TASK STATEMENT: Find every line in the records below that holds the word "finishes", and copy it out.

LISTED RECORDS:
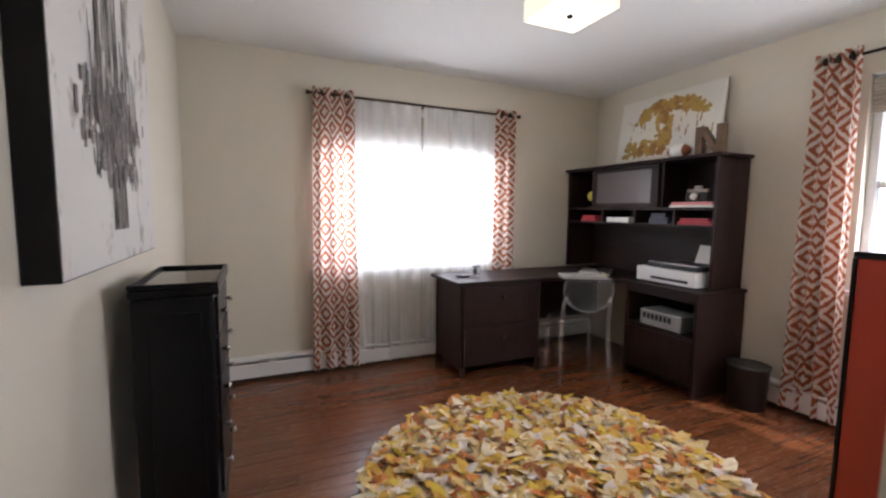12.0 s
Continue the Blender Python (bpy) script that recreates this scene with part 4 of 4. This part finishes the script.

==

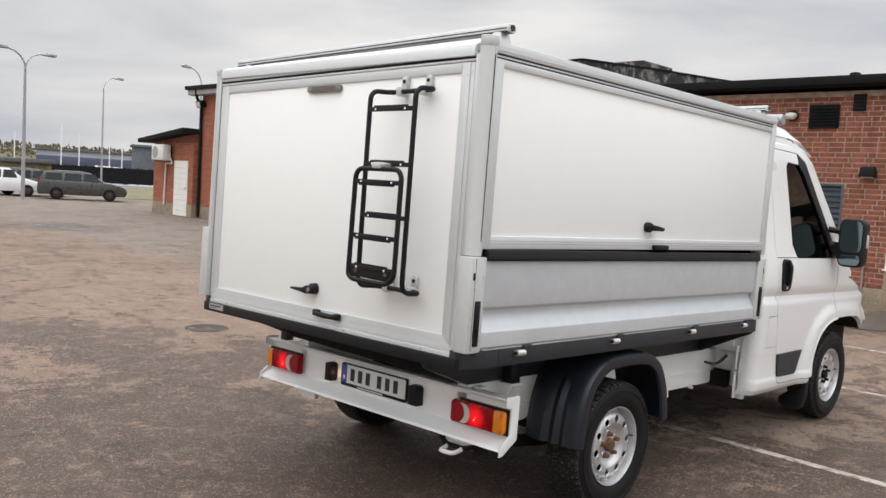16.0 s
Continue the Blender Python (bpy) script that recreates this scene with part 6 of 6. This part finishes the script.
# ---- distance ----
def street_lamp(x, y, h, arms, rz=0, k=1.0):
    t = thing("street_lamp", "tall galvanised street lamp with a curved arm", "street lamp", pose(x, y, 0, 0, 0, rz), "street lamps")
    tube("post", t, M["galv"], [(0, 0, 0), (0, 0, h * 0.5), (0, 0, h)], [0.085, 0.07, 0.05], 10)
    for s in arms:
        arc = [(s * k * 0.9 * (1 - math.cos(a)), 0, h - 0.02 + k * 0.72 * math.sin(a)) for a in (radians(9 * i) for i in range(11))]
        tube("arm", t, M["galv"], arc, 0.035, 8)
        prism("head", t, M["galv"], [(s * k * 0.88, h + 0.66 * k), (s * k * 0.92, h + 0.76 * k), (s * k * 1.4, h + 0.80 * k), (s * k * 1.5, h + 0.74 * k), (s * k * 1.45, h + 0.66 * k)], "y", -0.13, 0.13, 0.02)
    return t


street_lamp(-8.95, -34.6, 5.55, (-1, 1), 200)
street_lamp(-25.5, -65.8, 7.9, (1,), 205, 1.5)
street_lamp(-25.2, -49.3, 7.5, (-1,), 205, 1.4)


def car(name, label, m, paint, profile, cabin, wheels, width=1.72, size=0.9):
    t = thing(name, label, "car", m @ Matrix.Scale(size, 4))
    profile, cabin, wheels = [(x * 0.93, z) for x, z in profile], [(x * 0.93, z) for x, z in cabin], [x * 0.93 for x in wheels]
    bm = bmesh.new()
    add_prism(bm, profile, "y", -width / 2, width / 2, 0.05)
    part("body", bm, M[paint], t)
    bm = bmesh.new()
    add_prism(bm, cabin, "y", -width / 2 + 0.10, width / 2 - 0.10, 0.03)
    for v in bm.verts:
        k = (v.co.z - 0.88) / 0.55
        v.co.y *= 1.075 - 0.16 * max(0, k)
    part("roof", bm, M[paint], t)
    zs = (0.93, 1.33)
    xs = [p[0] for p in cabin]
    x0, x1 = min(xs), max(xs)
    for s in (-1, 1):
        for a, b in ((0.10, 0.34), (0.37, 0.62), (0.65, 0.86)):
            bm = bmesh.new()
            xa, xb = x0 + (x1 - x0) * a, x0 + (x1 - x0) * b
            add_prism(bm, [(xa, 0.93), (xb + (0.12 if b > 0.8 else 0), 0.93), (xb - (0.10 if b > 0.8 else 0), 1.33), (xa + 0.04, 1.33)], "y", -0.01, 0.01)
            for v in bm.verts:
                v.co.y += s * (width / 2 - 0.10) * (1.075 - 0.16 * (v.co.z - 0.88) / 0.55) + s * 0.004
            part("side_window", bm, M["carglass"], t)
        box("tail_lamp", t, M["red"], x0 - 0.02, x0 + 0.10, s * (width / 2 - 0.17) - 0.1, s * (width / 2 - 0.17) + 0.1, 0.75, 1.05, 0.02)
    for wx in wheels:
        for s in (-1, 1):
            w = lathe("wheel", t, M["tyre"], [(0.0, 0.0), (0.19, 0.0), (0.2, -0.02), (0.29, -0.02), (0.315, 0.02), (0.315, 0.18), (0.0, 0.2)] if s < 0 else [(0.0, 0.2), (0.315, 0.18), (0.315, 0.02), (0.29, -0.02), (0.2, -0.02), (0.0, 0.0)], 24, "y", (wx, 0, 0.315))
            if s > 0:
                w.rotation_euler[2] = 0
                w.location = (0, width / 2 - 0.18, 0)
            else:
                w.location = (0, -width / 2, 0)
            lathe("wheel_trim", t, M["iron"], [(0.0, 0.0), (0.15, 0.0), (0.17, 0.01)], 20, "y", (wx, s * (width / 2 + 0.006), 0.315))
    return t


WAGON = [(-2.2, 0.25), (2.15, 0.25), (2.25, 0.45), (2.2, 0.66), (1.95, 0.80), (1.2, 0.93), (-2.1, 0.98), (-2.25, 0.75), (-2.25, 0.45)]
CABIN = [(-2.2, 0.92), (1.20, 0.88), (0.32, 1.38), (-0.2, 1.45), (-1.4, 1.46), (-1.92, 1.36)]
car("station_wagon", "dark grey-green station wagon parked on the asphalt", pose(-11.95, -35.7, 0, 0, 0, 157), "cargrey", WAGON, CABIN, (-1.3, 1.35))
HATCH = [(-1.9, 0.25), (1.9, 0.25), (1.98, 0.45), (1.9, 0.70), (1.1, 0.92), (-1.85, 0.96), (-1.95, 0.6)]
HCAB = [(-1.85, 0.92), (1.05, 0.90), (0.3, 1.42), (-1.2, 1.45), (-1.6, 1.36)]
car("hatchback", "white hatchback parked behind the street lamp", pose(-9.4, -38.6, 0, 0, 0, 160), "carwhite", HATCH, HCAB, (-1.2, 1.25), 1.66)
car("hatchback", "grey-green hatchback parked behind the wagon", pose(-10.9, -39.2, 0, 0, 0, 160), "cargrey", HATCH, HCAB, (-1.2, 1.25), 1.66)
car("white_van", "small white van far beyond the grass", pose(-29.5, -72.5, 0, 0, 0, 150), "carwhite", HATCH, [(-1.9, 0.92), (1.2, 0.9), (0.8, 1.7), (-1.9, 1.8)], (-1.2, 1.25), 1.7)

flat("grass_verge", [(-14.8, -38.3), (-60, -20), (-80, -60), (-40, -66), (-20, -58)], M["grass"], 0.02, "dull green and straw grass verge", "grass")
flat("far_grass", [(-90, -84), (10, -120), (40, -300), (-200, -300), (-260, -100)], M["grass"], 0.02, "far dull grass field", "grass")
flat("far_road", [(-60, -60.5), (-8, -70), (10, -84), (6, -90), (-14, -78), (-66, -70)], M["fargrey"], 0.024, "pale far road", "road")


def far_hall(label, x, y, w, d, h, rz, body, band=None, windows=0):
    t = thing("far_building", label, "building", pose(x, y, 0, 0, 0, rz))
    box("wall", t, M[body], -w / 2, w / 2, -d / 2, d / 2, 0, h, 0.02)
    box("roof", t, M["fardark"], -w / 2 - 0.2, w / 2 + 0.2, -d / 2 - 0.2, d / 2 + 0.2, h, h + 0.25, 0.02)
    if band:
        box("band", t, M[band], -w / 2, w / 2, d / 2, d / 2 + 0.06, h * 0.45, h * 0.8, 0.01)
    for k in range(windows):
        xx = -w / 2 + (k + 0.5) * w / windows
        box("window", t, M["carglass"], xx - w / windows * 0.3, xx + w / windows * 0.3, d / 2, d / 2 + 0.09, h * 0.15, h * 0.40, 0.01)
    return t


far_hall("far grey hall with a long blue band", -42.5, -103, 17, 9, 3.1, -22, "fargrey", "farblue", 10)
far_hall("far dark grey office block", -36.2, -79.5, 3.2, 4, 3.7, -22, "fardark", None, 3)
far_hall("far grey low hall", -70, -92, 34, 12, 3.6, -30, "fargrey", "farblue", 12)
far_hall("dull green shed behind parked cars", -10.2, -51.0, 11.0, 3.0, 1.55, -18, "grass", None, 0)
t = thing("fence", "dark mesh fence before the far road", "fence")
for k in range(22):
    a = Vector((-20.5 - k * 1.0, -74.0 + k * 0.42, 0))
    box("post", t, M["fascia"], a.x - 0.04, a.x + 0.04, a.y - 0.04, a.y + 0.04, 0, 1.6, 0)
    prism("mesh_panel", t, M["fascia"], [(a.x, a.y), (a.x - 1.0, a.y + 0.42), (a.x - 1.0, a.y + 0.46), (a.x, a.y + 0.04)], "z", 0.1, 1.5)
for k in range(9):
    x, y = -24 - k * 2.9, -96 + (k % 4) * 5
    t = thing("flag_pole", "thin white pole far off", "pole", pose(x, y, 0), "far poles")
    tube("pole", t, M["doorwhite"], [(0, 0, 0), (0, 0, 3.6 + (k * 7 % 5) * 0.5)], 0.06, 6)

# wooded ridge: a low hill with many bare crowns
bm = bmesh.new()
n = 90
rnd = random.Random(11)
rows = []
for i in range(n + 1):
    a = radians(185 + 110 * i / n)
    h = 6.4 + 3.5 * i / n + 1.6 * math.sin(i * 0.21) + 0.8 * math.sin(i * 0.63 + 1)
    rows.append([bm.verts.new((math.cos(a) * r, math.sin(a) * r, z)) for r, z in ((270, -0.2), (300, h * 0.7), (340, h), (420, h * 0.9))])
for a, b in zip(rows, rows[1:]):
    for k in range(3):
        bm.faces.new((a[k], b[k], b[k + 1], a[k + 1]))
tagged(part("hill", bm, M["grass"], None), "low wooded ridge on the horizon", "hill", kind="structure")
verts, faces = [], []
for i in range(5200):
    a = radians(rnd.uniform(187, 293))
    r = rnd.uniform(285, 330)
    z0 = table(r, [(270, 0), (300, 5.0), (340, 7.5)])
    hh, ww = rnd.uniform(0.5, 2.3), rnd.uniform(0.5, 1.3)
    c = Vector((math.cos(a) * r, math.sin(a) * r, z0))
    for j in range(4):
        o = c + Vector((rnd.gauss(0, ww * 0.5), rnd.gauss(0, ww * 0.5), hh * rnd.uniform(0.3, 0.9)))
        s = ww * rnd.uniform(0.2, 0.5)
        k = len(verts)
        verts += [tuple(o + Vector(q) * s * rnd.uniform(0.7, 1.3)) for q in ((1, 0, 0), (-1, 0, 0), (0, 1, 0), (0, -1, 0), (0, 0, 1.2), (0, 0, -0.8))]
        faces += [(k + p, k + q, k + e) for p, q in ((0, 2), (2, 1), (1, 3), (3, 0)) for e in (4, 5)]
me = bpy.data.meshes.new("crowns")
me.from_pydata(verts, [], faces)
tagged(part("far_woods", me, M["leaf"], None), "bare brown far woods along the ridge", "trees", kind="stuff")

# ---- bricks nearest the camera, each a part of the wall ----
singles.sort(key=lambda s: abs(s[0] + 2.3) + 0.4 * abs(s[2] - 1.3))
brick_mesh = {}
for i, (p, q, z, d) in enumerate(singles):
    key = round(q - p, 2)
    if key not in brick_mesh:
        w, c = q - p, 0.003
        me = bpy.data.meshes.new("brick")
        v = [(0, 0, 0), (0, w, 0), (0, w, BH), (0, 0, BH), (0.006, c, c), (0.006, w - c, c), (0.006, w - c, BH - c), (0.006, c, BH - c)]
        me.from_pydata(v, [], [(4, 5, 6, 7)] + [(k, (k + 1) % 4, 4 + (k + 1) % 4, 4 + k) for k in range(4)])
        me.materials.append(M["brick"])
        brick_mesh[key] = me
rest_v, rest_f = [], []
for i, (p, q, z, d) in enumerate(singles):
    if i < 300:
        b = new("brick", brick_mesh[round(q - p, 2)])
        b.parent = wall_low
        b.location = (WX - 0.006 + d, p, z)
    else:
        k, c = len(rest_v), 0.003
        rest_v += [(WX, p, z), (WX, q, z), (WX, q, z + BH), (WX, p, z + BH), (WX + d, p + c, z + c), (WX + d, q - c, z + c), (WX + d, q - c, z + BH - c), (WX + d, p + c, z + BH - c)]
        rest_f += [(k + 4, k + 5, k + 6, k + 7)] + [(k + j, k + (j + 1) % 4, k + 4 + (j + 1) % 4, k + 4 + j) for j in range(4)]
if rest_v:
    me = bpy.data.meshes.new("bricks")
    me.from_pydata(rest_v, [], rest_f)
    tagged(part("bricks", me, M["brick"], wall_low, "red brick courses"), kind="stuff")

RESPONSE TO THIS EXERCISE:
Continue the Blender Python (bpy) script that recreates this scene with part 4 of 4. This part finishes the script.
Continue the Blender Python (bpy) script that recreates this scene with part 6 of 6. This part finishes the script.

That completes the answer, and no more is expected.